En la antigua Roma, la decapitación era un tipo privilegiado de ejecución, reservado a los ciudadanos del imperio. Tal vez, hoy, los narcotraficantes decapiten a otros narcotraficantes, afirmando la pertenencia de las víctimas al mismo estamento del verdugo. A San Pablo Apóstol, por ejemplo, le cortan la cabeza en el año 67, por órdenes de Nerón, porque antes del camino a Damasco y la conversión al cristianismo era un ciudadano romano, Saulo de nombre. De no haber sido romano, San Pablo habría sido crucificado como Cristo.
La decapitación fue también, desde la antigüedad, un tipo de muerte que garantizaba al verdugo el trofeo de la cabeza de su víctima. Ese es el caso, por ejemplo, de San Juan Bautista, degollado por los hombres de Herodes, a petición de Salomé, y la célebre imagen de la cabeza en la bandeja, como regalo del Rey a la joven danzante. En las decapitaciones del narcotráfico, unas veces los cráneos son escondidos y otras exhibidos.
Cuando la cabeza aparece junto al cadáver, el mensaje de los criminales busca la eficacia mediática más que la preservación de un trofeo.

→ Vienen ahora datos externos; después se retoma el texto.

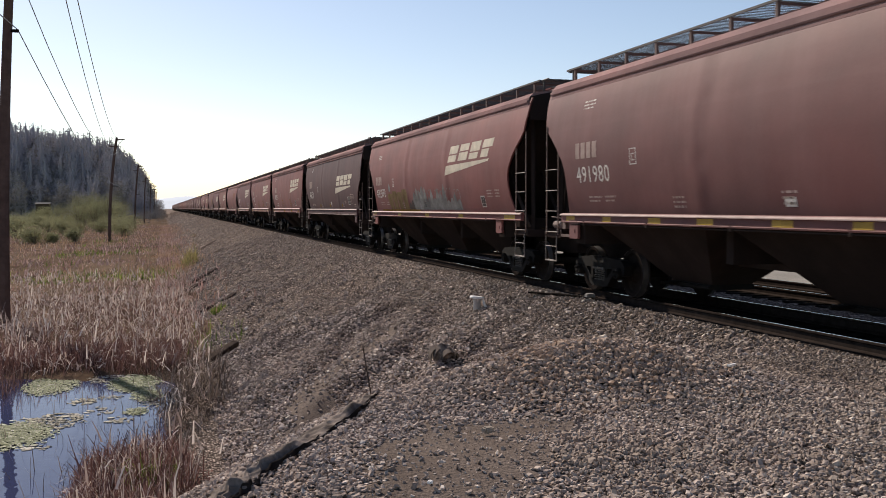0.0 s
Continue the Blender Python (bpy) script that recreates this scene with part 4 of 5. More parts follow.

Desde el punto de vista simbólico, sus implicaciones son muy parecidas a las decapitaciones de reyes y “enemigos del pueblo” durante las revoluciones británicas y francesas. Es famosa la exclamación atribuida a Sieyés, durante la votación sobre la suerte de Luis XVI en la Convención, en el verano de 1793: “la mort, sans phrases”. La decapitación era y es un tipo de muerte que silencia cualquier retórica.